A Clapton writer has just launched her first novel after it sat in a drawer for 20 years.

Like Harper Lee releasing her long-awaited sequel to To Kill a Mockingbird, 60-year-old Emanuela Cooper realised it is never to late to follow a passion and has published Made in Nirvana – a book she started more than two decades ago.

The semi-autobiographical story, which she began penning at the age of 38, is loosely based on the author’s years as a young woman and her travels to India after a difficult period in her life with a girl she barely knows.

Emanuela said: “The novel was written to give values to people of all ages but basically I feel today’s society is not very happy. I think that is because people have rejected the values of the past and haven’t really replaced them with humanistic values.”

A successful businesswoman, Emaneula was running a teaching and translation company and first started working on her book as a creative outlet.

But after five years of writing, she became frustrated with the story and the insular world of publishing.

She returned to the novel just under a year ago, this time taking more risks with the storyline. Now she has self-published it in both Italian, her first language, and in English – available to buy on Amazon.

She said: “In these 20 years I had matured enough to believe in myself and believe what I was doing, as a common human being, was still something of value.

“Often we think because we are common what we do is mediocre, but we have a well of creativity inside of us that is fantastic.

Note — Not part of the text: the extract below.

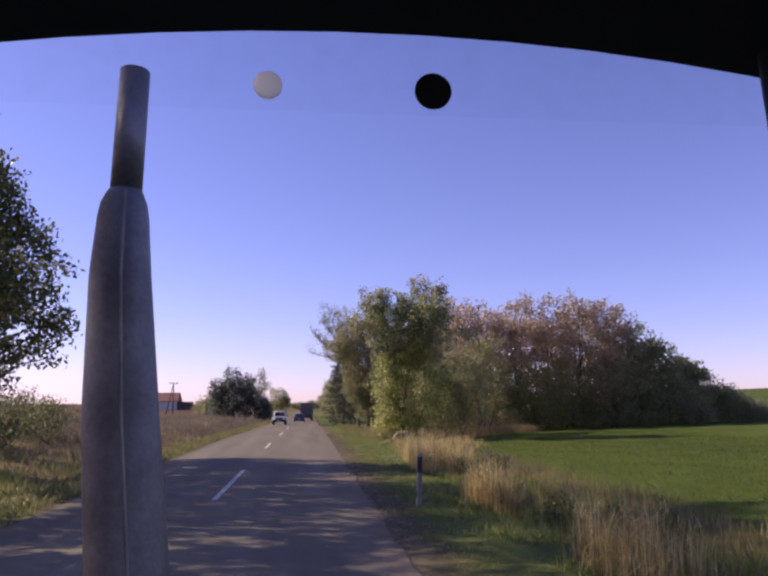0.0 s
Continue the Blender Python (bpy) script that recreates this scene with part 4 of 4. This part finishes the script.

“Over those 20 years I had understood it was possible and I did it. I had changed to became more myself and my own friend.

“At the time I revisited my book, I had projected my life forward 20 years, which would have made me 78 and I thought the thing that was missing was why I didn’t do something with my book? If I had been 78 it would have been really late but I thought, being 58, I was going to pick it up again.”

Emanuela said her daughter, who is fluent in Italian and English, edited the revised edition and this brought them closer together.

She said: “She helped me to make it clearer and to make it more of a human experience which helped enable me to bring it to life.

“We basically worked together for all of last year. Because she speaks Italian, she was very sharp and able to understand where my mistakes were coming from.

“It was a wonderful process, which brought us closer together – I know exactly what words and images came from her.”

Dividing her time between Ibiza and Hackney, Emanuela said that the cold climate of east London had helped her in realising the novel.

She said: “There is something about the stress of living in the city and about the rain. A friend of mine said all the best books have been written in the rain.

“Going home and closing the door behind you, going into a different world is much easier to do in England.”

She added: “People have also praised my descriptions of India, it makes you travel in a way with your body. Like a film it is very visual and also because the characters grow and change, people become very fond of them.

“With the book I want to get that message across that life is precious and each one of us is worthy of respect.”